We all do phonics now

An understanding of the place of phonics in early teaching seems to have become accepted practice among teachers. https://www.gov.uk/government/statistics/phonics-screening-check-and-key-stage-1-assessments-england-2016

The latest DfE publication of outcomes of phonic testing reveals that;

More than 4 in 5 (81%) pupils met the expected phonics standard in year 1 (6 year olds) in 2016, a 4 percentage point increase from 2015 when 77% of pupils achieved the expected standard. By the end of year 2 (age 7), more than 9 in 10 pupils (91%) met the standard in 2016, a 1 percentage point increase from 2015.

At the same time, under the new teacher assessment rules, there has been a fall in reported outcomes for the skill of writing. I suspect over the next few years there will be a real debate about the place of writing in early education. There is a role in helping to form and understand letters and also to develop the skill of communication. Will that last for the first ‘tablet’ generation? I suspect that children don’t see writing as an essential tool any more. It isn’t a skill they often see demonstrated in the home. Apart from writing your signature, when, reader, did you last pen a piece of script: possibly on your Christmas cards? This leads me to wonder about the future for written examinations? Not only will the memory test part be of less value, but if the handwriting skill isn’t seen as useful, what Twenty First century skills are we trying to test?

According to the DfE figures for England as a whole, being in small class at KS1 may help with reading, doesn’t seem to help with writing and makes no difference in mathematics skills achieved. Of course, none of this allows for parental help and the support of siblings. However, all the other features we know from past experience are repeated in the 2016 outcomes. Girls achieve higher scores overall than boys; pupils on free school meals achieve lower scores than other pupils, as do pupils with identified special needs at KS1. At this stage, those with English as a second language don’t do as well as native speakers, although we know that they can outperform as a group by later key stages.

The small sliver of good news for boys is that among pupils outperforming the expected standard in mathematics, boys outperform girls, but by a smaller margin than girls outperform boys in reading and writing. The other good news is that the gap between pupils on free school meals and other pupils continues to close, but at a slow rate of around a percentage point a year. With the living wage and assuming unemployment remains low, the number of children assessed at KS1 on free meals may well fall, making further reductions in the gap more of a challenge.

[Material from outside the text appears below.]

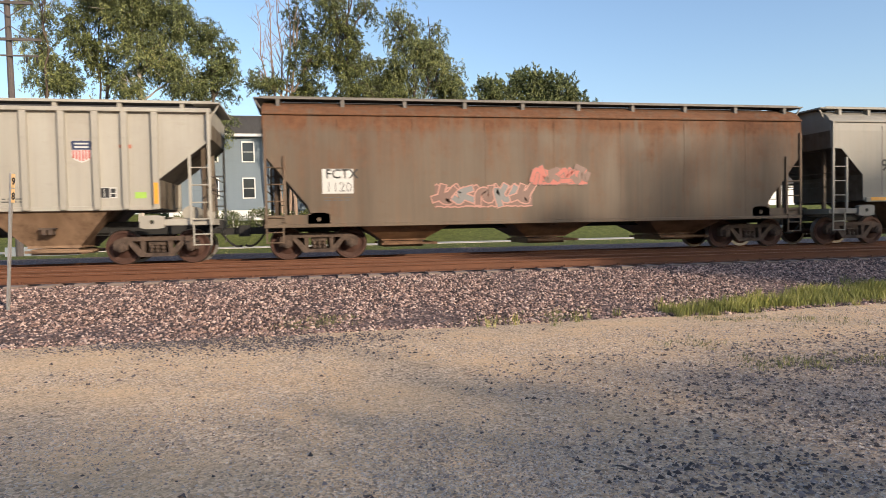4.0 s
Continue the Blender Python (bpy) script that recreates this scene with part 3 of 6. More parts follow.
def build_car(number, spec):
    kind, mid, col = spec["kind"], spec["mid"], spec["col"]
    half, reach, drop = spec.get("half", HALF), spec.get("trucks", TC / 2), spec.get("drop", 0.0)
    car = thing("hopper_car", spec["label"], "freight car", "hopper cars of the train")
    CARS.append((car, mid))
    rust = spec.get("rust", 0.15)
    rust_col = tuple(c * (1.0 if kind == "rib" else 0.62 if spec.get("top", 0) > 0.5 else 0.85) for c in spec.get("rust_col", (0.30, 0.13, 0.055)))
    paint = car_paint("car_paint", col, rust_col, rust, spec.get("streak", 0.25), spec.get("top", 0.0), spec.get("grime", 0.35), number * 1.37, eaves=0.0 if kind == "rib" else 1.3)
    posts_paint = car_paint("post_paint", spec["post_col"], rust_col, rust, 0.2, 0, 0.35, number * 3.1) if "post_col" in spec else paint
    dirt = spec.get("dirt", 0.7)
    low = car_paint("hopper_paint", tuple(c * (1 - dirt) + d * dirt for c, d in zip(col, (0.36, 0.175, 0.078))), (0.055, 0.027, 0.014), 0.55, 0.4, 0, 0.6, number * 2.11 + 5)
    fit_paint = paint
    walkway = paint if spec.get("top", 0.0) == 0 else GREYSTEEL
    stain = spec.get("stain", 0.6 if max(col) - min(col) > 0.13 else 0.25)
    # rust tone: sunlit orange at stain 1.0, otherwise darkened for the ends' shade
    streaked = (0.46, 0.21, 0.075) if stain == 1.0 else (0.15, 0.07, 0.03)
    # body colour is halved too, painting in the shade between cars
    sheet = car_paint("stained_shaded_end_sheet", tuple(c * (1 - stain) + d * stain for c, d in zip(tuple(0.5 * c for c in col), streaked)), (0.05, 0.028, 0.016), 0.5, 0.5, 0, 0.5, number * 1.7 + 9)
    w = 1.50 if kind == "rib" else 1.60
    face = -w - 0.004
    zs = spec.get("zs") or {"arc": ZS, "diag": 1.55, "rib": 1.50, "deep": 0.93}[kind]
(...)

But, back to phonics. The gap between the best and worst local authorities, by end of year 2, is just eight percentage, points compared at a gap of 25% between the best and worst in writing. Sadly, Oxford, where I live, continues to perform badly, this despite five years of various interventions. The fact that these less well performing schools in Oxford will for the most part receive more funding under the new formula can only be good news, but not is the funds come from robbing cash from rural primary schools.